The pattern works when the runbook itself has been validated by humans repeatedly. Don't write a new runbook directly into the auto-remediation system; humans should run it first, prove it works, THEN automate. The progression from "human-run runbook" to "auto-run runbook" is what builds confidence.
The guard that separates safe from chaos
Two rules. First, rate limit: any auto-remediation runs at most N times per service per hour. Second, trust score: each kind of remediation has a confidence score that decays on failure. When the score falls below a threshold, the agent escalates to a human instead of repeating. Without these two, an agent that tries to fix the wrong thing tries to fix it 10,000 times a minute.
The rate limit is the simplest essential. "Restart this pool at most 3 times per hour." If the third restart didn't work, the underlying issue isn't transient; humans need to look at it. Without the rate limit, the agent loops forever.
The trust score is more sophisticated. Each successful remediation increases confidence; each failed remediation decreases it. When confidence drops below threshold, the agent stops trying and escalates. This catches the case where a remediation that USED to work has stopped working — the agent learns the change and stops digging the hole deeper.
Operations you do not auto-remediate
Anything that mutates customer data without a clear undo. Anything that touches billing. Anything that bypasses your own change-management gates. Auto-remediation is for ops; for business logic, escalate.
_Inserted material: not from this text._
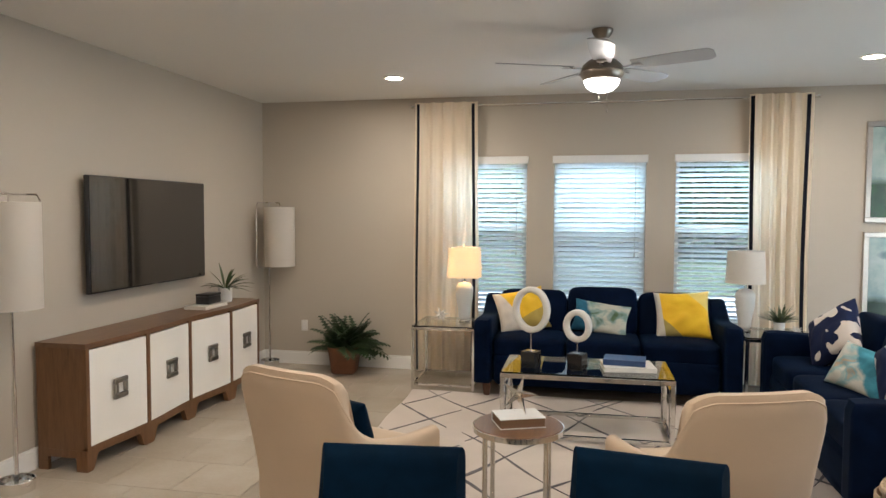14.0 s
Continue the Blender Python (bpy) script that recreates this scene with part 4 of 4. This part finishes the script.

The data-mutation rule. An automated job that "cleans up" data based on heuristics will eventually delete data it shouldn't. The cost of recovery is high (restore from backup, identify what was lost, reprocess). The cost of a human deciding "yes, run the cleanup" is small. Always require human approval for data mutations.
The billing rule. Anything that affects what customers are charged must have a human in the loop. Auto-remediation that "rolls back" a customer's plan because of a transient billing error has caused real lawsuits. The asymmetric cost (rare benefit, occasional disaster) makes auto-remediation wrong here.
Common antipatterns
No rate limit. Agent loops forever, making the situation worse. Always have a per-service per-hour cap.
The "smart" remediation. Engineer writes a remediation with conditional logic ("if X, do Y, else do Z"). The conditional has bugs; agent does the wrong thing. Self-remediation should be deterministic; smart logic belongs in human-run code.
Skipping levels. Team adopts auto-remediation runbooks before mastering rate-limited restart. The blast radius mismatch produces incidents within months.
Auto-remediation that works AROUND a problem instead of fixing it. "When this alert fires, restart the consumer." Fine as a stop-gap; bad as a permanent solution. The underlying bug should be fixed; the runbook is masking it.
What to do this week
Three moves. (1) Audit your existing auto-remediation. Is there a rate limit? A trust score? An escalation when limits are hit? Most teams find at least one is missing. (2) For your most-paged service, identify ONE manual remediation that could safely be automated using the restart-on-health-check pattern. Implement it; verify the rate limit works. (3) Pin the four-level ladder in your runbook docs. The visible ladder helps engineers consistently classify their auto-remediation proposals.